Norvig has served as an assistant professor at the University of Southern California and as a research faculty member at Berkeley. He has over fifty publications in various areas of computer science, concentrating on artificial intelligence, natural language processing, information retrieval[10] and software engineering, including the books Artificial Intelligence: A Modern Approach,[11] Paradigms of AI Programming: Case Studies in Common Lisp,[12] Verbmobil: A Translation System for Face-to-Face Dialog, and Intelligent Help Systems for UNIX.[13]
Norvig is one of the creators of JScheme. Norvig is listed under "Academic Faculty & Advisors" for the Singularity University.[14] In 2011, Norvig worked with Sebastian Thrun to develop a popular online course in Artificial Intelligence[15] that had more than 160,000 students enrolled.[16] He also teaches an online course via the Udacity platform.[17]
By 2022, Artificial Intelligence: A Modern Approach, which Norvig first co-authored with Stuart J. Russell in 1995, was the leading textbook in the field used by over 1400 schools globally.[9][7]
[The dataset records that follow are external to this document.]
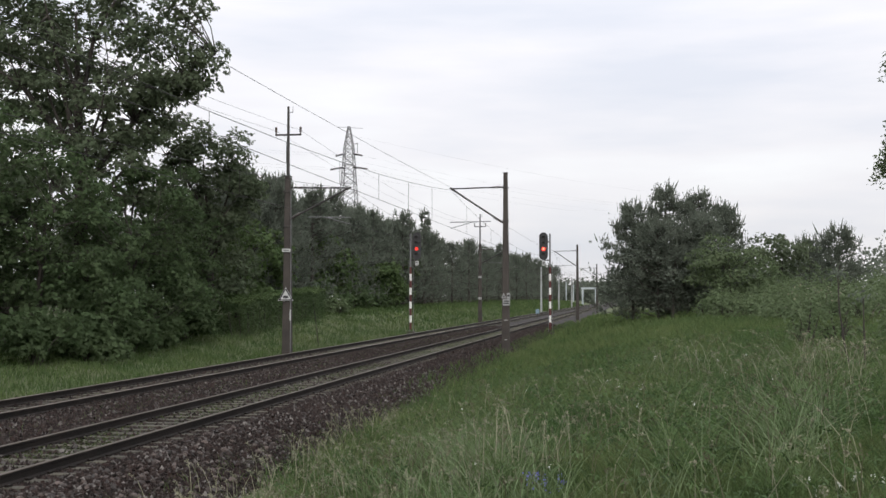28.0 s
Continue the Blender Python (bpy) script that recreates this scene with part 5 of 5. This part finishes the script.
M_NETTLE = leaf_mat("weed_leaves", (0.045, 0.088, 0.028), (0.075, 0.12, 0.042), 0.35, 0.35)
for i, (x, y, r, n) in enumerate(((0.9, 13.5, 0.45, 1500), (1.4, 16.5, 0.5, 1400), (0.2, 18.5, 0.5, 1200), (2.6, 14.2, 0.4, 1000), (-1.6, 20, 0.5, 1000), (3.2, 21, 0.6, 1200), (0.6, 26, 0.8, 1300), (4.4, 30, 0.9, 1400))):
    weed_patch(x, y, r, n, 400 + i)


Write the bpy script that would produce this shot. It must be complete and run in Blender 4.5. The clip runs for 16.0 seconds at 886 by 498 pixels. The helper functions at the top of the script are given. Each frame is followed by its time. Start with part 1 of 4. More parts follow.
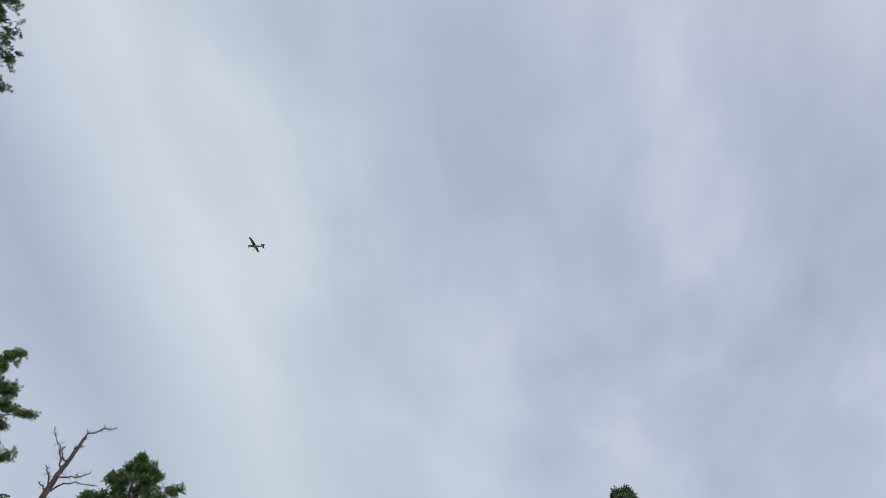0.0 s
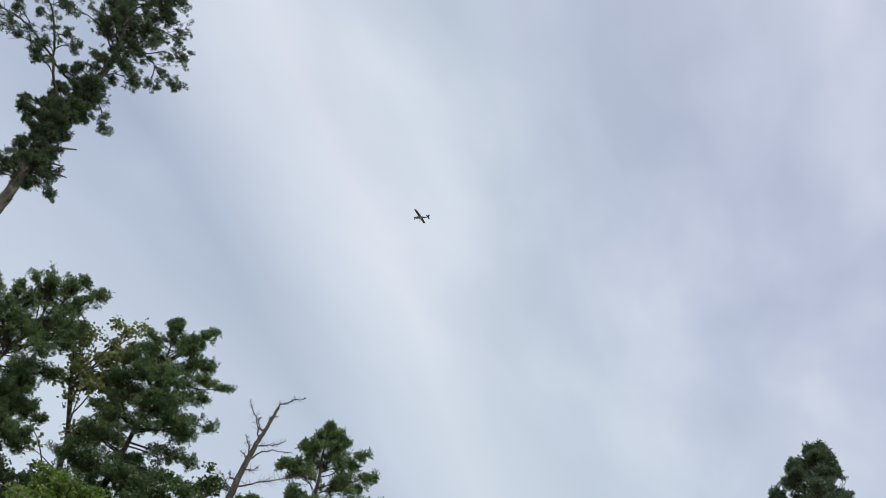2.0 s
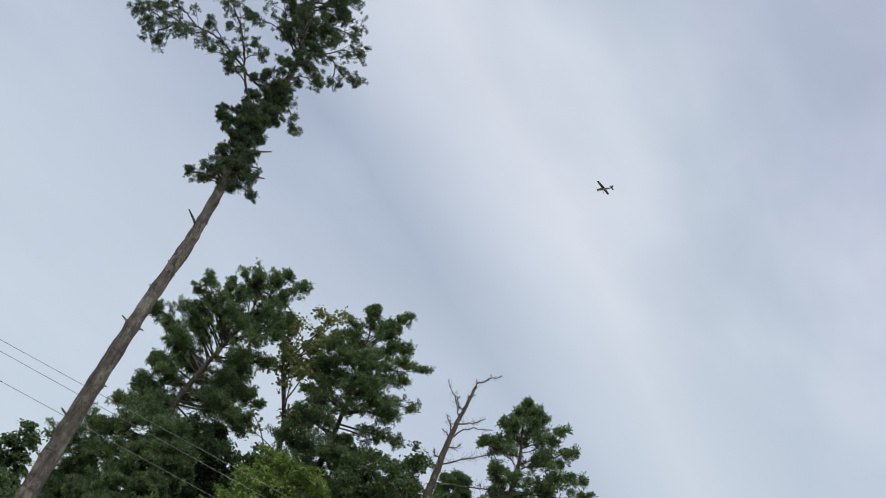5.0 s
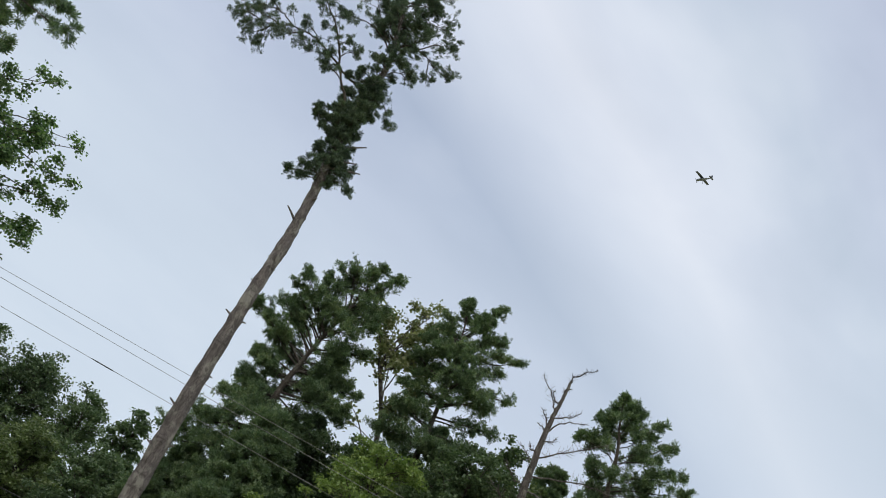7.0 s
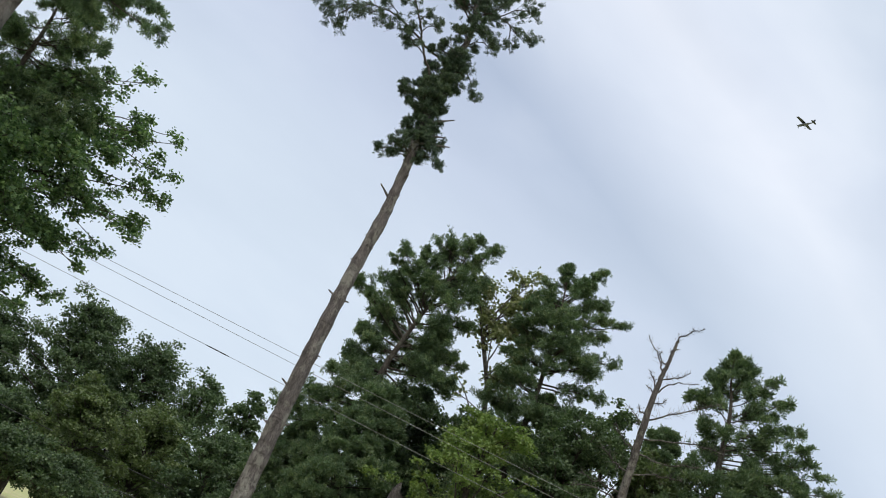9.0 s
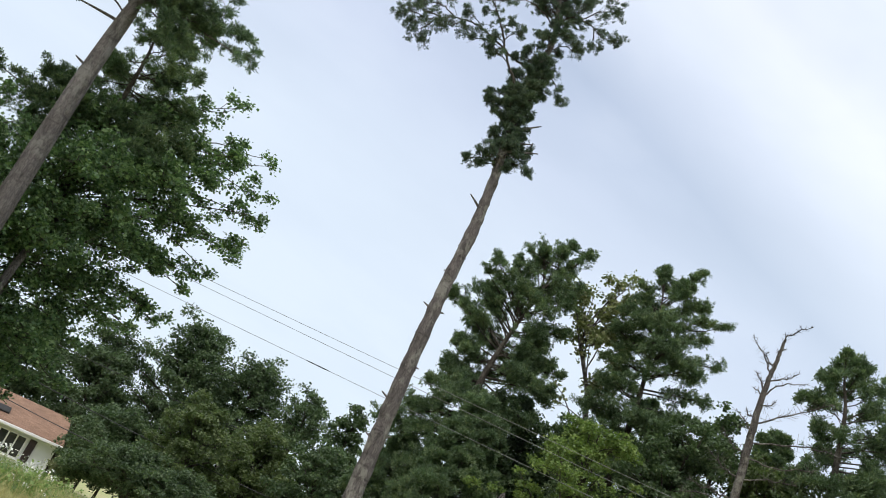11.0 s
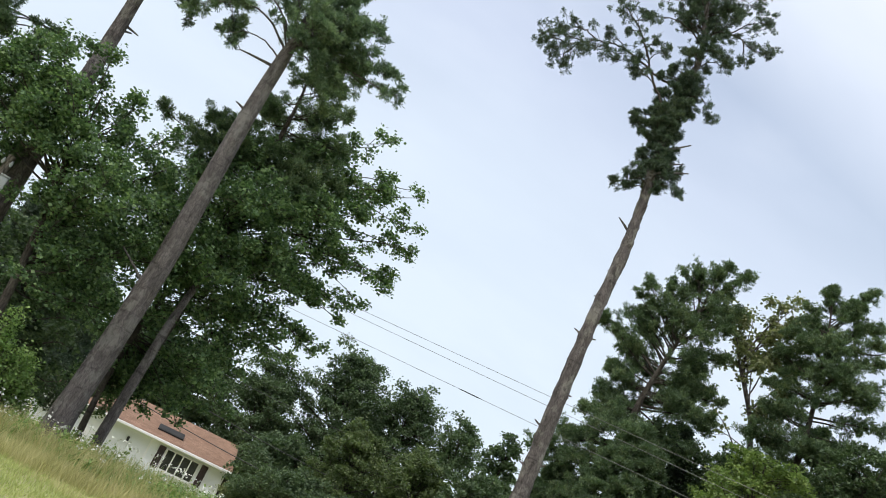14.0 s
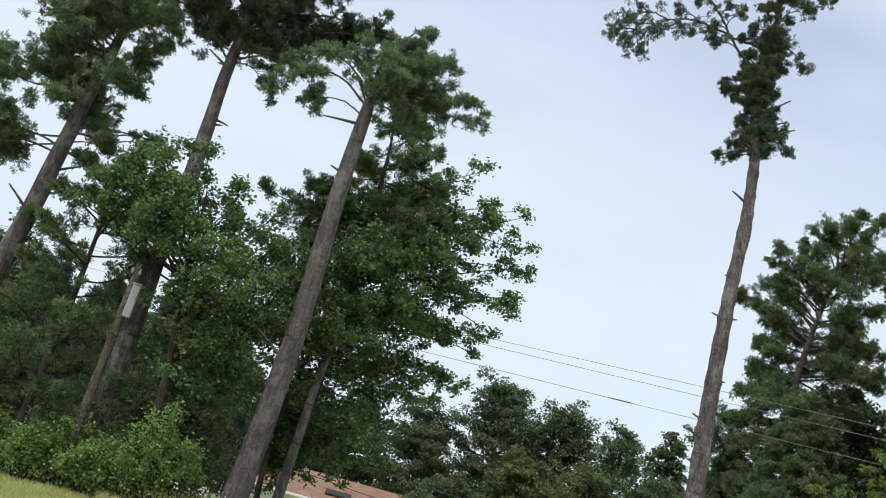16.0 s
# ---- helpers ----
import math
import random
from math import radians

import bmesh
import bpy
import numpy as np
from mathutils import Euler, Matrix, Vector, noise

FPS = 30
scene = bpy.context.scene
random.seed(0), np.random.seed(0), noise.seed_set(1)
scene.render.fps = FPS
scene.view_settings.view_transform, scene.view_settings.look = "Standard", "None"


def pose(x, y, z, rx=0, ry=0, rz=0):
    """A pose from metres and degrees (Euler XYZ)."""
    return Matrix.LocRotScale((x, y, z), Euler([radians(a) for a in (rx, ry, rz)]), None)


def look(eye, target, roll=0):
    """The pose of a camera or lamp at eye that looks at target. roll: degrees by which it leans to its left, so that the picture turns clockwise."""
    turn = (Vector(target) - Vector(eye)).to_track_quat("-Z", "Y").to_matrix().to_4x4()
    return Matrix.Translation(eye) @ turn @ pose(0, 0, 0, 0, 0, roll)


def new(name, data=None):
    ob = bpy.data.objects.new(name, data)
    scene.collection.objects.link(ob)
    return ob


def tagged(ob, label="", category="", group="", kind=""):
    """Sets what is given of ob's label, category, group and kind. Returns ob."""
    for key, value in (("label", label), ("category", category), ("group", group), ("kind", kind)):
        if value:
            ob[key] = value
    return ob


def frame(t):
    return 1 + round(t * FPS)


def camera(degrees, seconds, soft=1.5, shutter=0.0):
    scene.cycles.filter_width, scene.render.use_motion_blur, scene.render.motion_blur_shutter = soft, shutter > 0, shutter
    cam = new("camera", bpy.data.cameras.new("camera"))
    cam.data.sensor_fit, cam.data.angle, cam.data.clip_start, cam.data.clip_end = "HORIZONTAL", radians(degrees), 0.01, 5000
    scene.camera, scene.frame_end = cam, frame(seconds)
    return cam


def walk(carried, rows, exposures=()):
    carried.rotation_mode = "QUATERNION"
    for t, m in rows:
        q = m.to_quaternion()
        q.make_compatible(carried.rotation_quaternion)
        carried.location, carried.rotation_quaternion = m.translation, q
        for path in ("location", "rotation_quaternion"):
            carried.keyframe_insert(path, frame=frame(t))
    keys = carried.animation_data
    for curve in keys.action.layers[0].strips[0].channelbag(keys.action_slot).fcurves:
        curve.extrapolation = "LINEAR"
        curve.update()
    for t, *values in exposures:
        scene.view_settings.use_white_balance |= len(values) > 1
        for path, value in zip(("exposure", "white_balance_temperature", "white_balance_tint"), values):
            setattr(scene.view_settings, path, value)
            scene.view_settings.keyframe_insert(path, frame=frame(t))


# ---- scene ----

In 2001, Norvig published a short article titled Teach Yourself Programming in Ten Years,[18] arguing against the fashionable introductory programming textbooks that purported to teach programming in days or weeks. The article was widely shared and discussed, and has attracted contributed translations to over 20 languages.[18]
Norvig is also known for his 2003 Gettysburg Powerpoint Presentation,[19] a satire about bad presentation practices[20] using Abraham Lincoln's famous Gettysburg Address.
His 2009 IEEE Intelligent Systems article, "The Unreasonable Effectiveness of Data" co-authored with Alon Y. Halevy and Fernando Pereira, described how the best approach to highly complex natural language understanding problems is to harness large quantities of data, not to depend on "tidy", simple formulas.[8] They said that by generating "large amounts of unlabeled, noisy data, new algorithms can be used to build high-quality models from the data. This has informed the development of foundation models.[8] "But invariably, simple models and a lot of data trump more elaborate models based on less data."[8]: 9 "Choose a representation that can use unsupervised learning on unlabeled data, which is so much more plentiful than labeled data."[8]: 12 The title refers to the physicist Eugene Wigner's 1960 journal article, "The Unreasonable Effectiveness of Mathematics in the Natural Sciences".[21]
In a 23 September 2010 lecture presented as part of the Vancouver-based University of British Columbia's Department of Computer Science's Distinguished Lecture Series, Norvig, who was then the Director of Research at Google, described how large quantities of data deepen our understanding of phenomena.[22]
In his June 2012 Ted Talk, described the fall of 2011 hybrid class on artificial intelligence attended by 100,000 online students around the globe that he co-taught with Sebastian Thrun at Stanford University.[23]
Norvig was elected an AAAI Fellow in 2001 and a fellow of the Association for Computing Machinery in 2006.